Irina Vasilescu is our crafty designer. She joined the team three years ago and is also involved in the writing process.

10 Comments

  • It really annoys me when I accidentally pay something late, as this means that there is then interest added onto the payment, and there is just no excuse for doing that at all. Usually, I will pay everything as early as possible, as interest is just lost money – you don’t get anything for it, and this means that you have wasted time working when you should have been able to use that money for something good.

  • I like the idea of not making unplanned trips to buy something. My wife and I are both teachers (which means an already low income), and we only get paid once a month. We have to budget for everything. Taking a random trip to the store definitely does cost way more than the cost of the purchase, especially if you live a ways away from a store. To accommodate our wants, we keep a running shopping list. Once we have enough items on the list to warrant a trip, then we make the trip. The amount of the purchases needs to be more than the amount of the gas used to make the trip worthwhile for us.

  • Wasting money on money is such a big one for me. Living in NYC, I often needed cash and didn’t have a bank closeby. If I was lucky, I would find a $1 fee at a place like Mcdonalds, but most ATM’s had huge fees as high as $4. Those charges add up quickly. My advice is that when you are grocery shopping, just get cashback even if you don’t need it then and there.
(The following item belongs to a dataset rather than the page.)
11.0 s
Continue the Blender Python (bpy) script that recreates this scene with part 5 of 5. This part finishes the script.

Cash will always spend.

  • I’m definitely guilty when it comes to shopping trips, and it’s incredible how much money we are actually wasting on those trips and most of them, when it comes to me, I buy things that I don’t necessarily need, I really need to change that, I’m actually considering about making a little list every month I guess, about things that I really need, and taking it with me when I go to shopping, it may be a good way to focus on the things that I actually need and not just buy for buying.
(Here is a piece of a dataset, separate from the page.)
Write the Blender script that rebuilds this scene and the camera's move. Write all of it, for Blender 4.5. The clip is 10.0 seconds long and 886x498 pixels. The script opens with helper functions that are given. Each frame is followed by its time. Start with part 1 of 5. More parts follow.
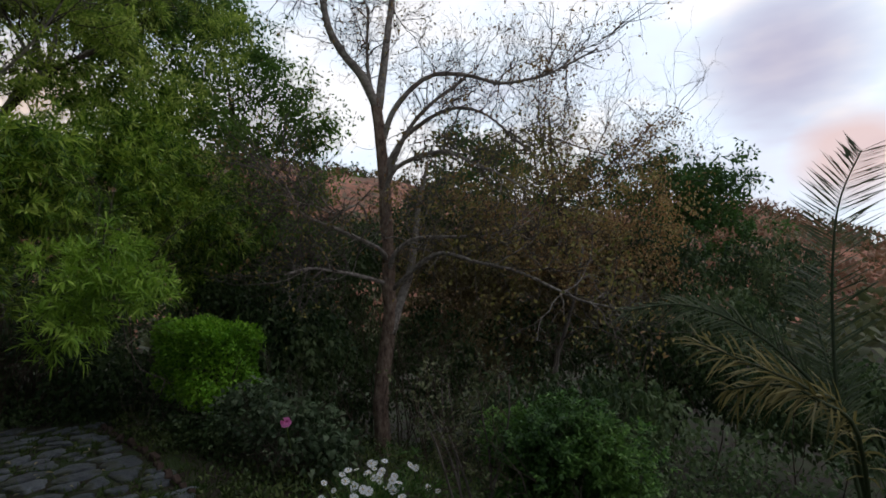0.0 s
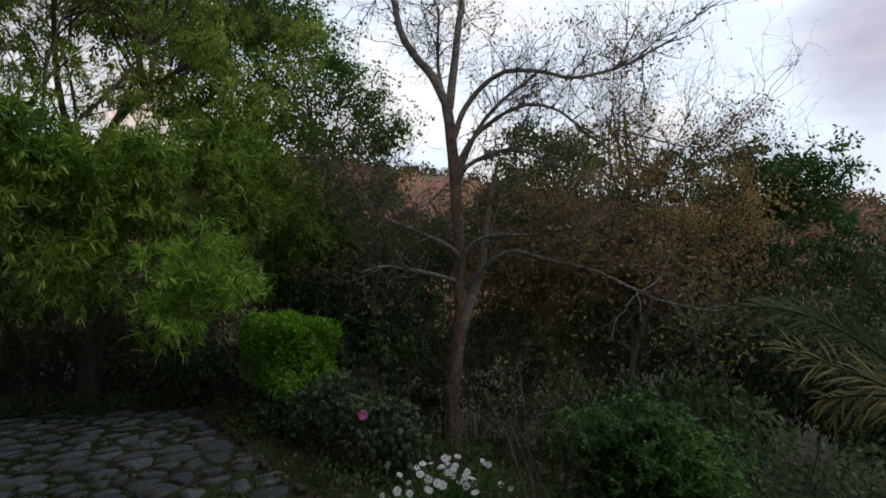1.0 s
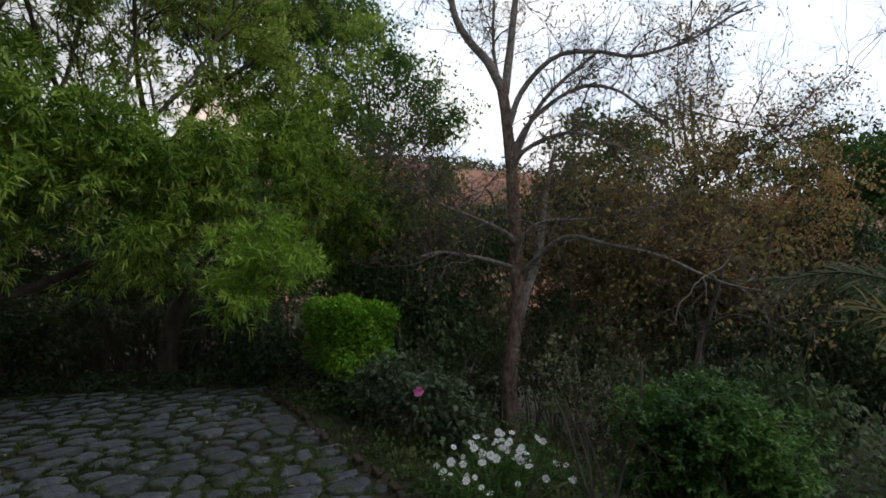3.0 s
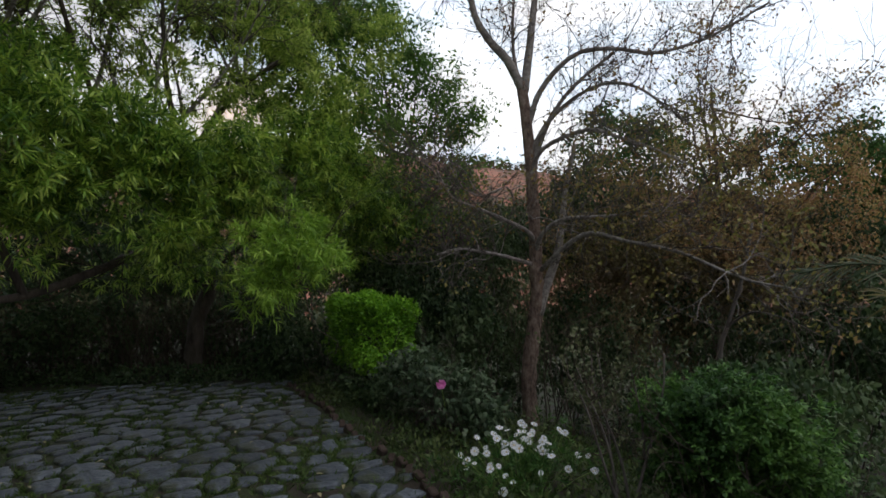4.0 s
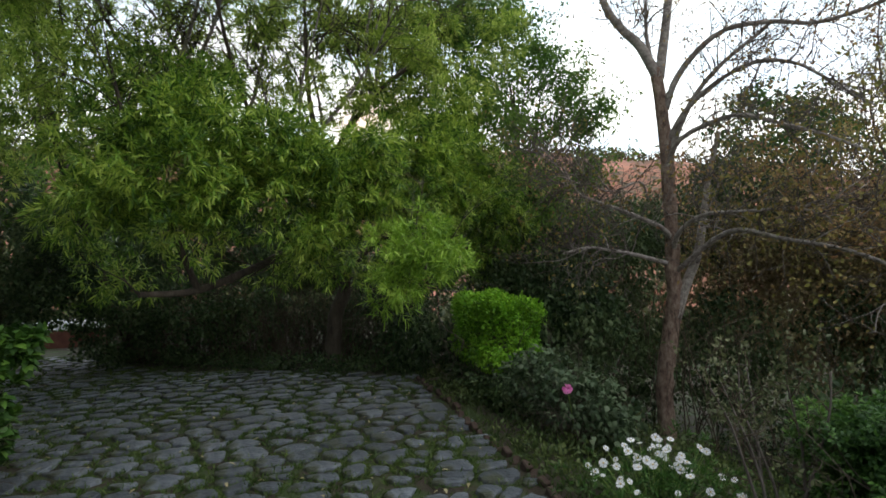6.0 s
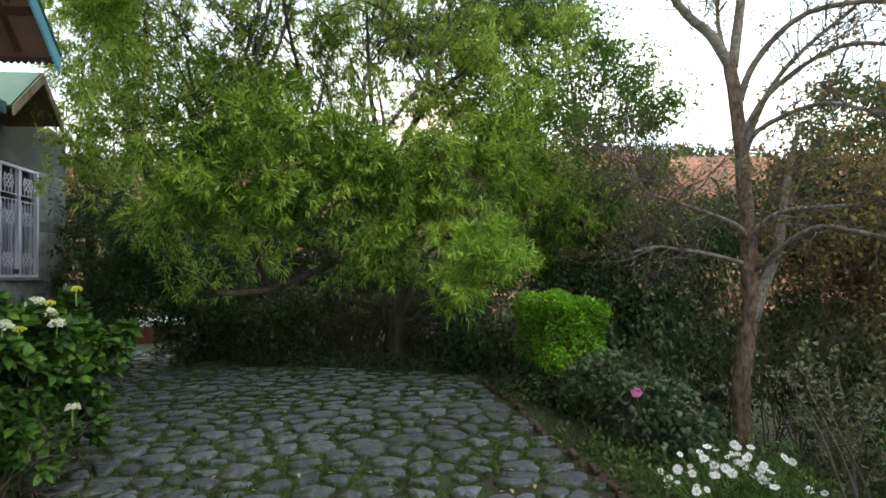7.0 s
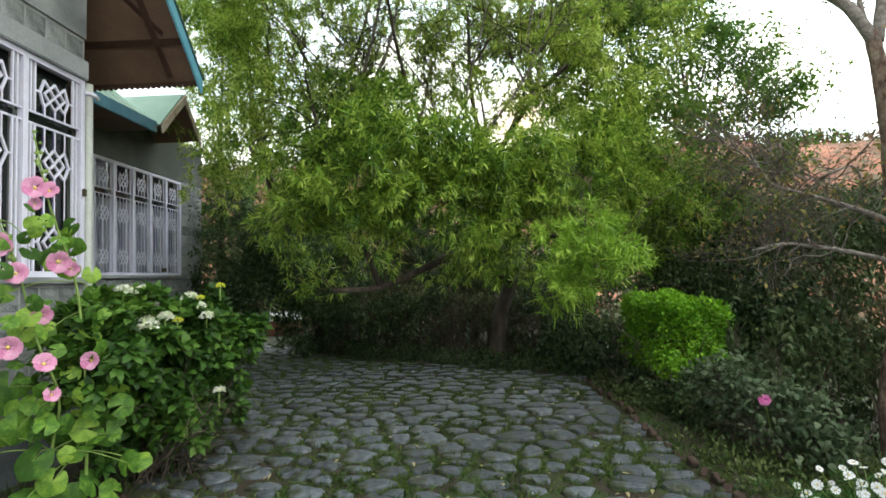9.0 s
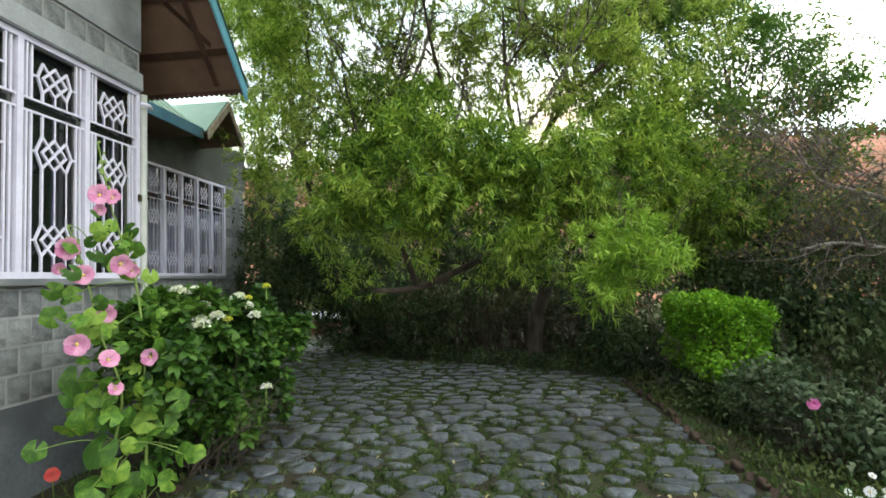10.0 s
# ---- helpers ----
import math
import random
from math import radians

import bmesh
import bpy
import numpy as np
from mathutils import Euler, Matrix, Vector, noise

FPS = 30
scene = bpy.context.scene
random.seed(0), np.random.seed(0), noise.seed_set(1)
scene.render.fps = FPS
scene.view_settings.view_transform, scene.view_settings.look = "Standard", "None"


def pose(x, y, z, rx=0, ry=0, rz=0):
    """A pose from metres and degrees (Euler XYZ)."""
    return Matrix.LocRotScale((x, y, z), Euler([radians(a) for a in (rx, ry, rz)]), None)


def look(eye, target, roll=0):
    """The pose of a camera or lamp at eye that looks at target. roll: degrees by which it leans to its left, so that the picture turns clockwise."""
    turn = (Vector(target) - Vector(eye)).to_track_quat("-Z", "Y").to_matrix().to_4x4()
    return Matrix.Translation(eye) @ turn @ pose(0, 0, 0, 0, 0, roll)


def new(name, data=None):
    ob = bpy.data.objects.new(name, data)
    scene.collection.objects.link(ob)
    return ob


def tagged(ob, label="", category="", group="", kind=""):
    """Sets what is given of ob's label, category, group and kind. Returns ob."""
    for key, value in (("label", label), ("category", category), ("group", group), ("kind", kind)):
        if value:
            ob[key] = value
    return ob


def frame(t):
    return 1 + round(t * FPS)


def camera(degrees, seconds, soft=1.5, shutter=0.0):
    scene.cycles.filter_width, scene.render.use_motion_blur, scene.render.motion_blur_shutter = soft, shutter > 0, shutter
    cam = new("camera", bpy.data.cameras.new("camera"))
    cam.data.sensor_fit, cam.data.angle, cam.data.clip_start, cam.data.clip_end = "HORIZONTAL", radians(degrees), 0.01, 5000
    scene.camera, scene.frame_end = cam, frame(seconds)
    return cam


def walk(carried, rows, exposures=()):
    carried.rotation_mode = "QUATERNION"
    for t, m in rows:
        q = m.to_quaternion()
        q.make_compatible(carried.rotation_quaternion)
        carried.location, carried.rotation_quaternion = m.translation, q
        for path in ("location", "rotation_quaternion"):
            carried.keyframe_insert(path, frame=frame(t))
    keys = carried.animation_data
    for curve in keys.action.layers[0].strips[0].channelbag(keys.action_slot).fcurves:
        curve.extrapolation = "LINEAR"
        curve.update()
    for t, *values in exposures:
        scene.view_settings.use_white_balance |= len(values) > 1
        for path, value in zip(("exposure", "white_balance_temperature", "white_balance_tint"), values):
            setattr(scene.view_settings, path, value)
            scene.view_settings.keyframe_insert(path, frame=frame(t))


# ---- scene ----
LENS = 80.65
cam = camera(LENS, 10.0, soft=1.7)
# seconds, place, turn about x, y and z in degrees
ROWS = [
    (0.0, -0.060, -0.022, 1.648, 92.33, 2.56, 45.42),
    (0.5, -0.056, -0.038, 1.656, 92.34, 2.49, 49.73),
    (1.0, -0.043, -0.061, 1.662, 92.34, 2.43, 53.04),
    (1.5, -0.043, -0.055, 1.641, 92.42, 2.48, 55.64),
    (2.0, -0.045, -0.031, 1.597, 92.43, 2.50, 57.32),
    (2.5, -0.040, -0.014, 1.548, 92.36, 2.44, 58.51),
    (4.0, 0.022, -0.121, 1.466, 92.34, 2.31, 61.30),
    (4.5, 0.015, -0.132, 1.485, 92.50, 2.20, 62.80),
    (5.0, -0.001, -0.105, 1.489, 92.55, 2.19, 66.77),
    (5.5, 0.014, -0.094, 1.512, 92.40, 2.04, 71.18),
    (7.0, 0.012, -0.151, 1.494, 92.75, 1.92, 81.36),
    (7.5, 0.020, -0.181, 1.488, 92.90, 1.92, 84.30),
    (8.0, 0.038, -0.213, 1.488, 92.91, 1.82, 87.47),
    (8.5, 0.051, -0.228, 1.481, 93.05, 1.81, 90.15),
    (9.0, 0.077, -0.256, 1.488, 93.04, 1.77, 91.87),
    (9.5, 0.109, -0.278, 1.491, 93.11, 1.77, 93.87),
    (10.0, 0.143, -0.286, 1.499, 93.12, 1.81, 95.63),
]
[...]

  • “Brand snobbery can cost you” was probably one of the best things I seen in a while. Not just because of how it is worded but because it is so true. When I go grocery shopping 90% of the time I only buy a name brand item as long as I like it if it is on sale cheaper then the no name item. Beyond that I don’t bother much. I do prefer name brand cereals though because some of the store brands legit don’t taste good. Subscriptions is a big one too, I never have one unless I am USING it. Otherwise it is a waste of money.

  • I know so many people that use couponing as a “rush” and end up buying things they don’t need. Granted, it’s great that you got 32 jars of grape jelly for 10 dollars, but if you don’t eat grape jelly, you essentially just wasted $10. Furthermore, even if you DO eat grape jelly, can you possibly use 32 jars before they expire? Also, how much time did you have to spend looking for and printing those coupons? Sometimes, it is just not worth it to get that rush from feeling you saved money. Great point. Fabulous article.

  • All of my bills/credit card payments and other subscriptions go out via direct debit, so I know that they are paid on time every month.

  • I agree with you on the coupons. My sister was one of those extreme couponers, she was very dedicated and only bought things that they needed, and she spent 10-15 hours a week planning out her trips. I don’t about you, but I don’t have that kind of time to spend on saving money. I just skip the coupons all together and stick to good sales on stuff that’s on my shopping list.
    Thank you for sharing your tips, they are good ways to avoid spending extra.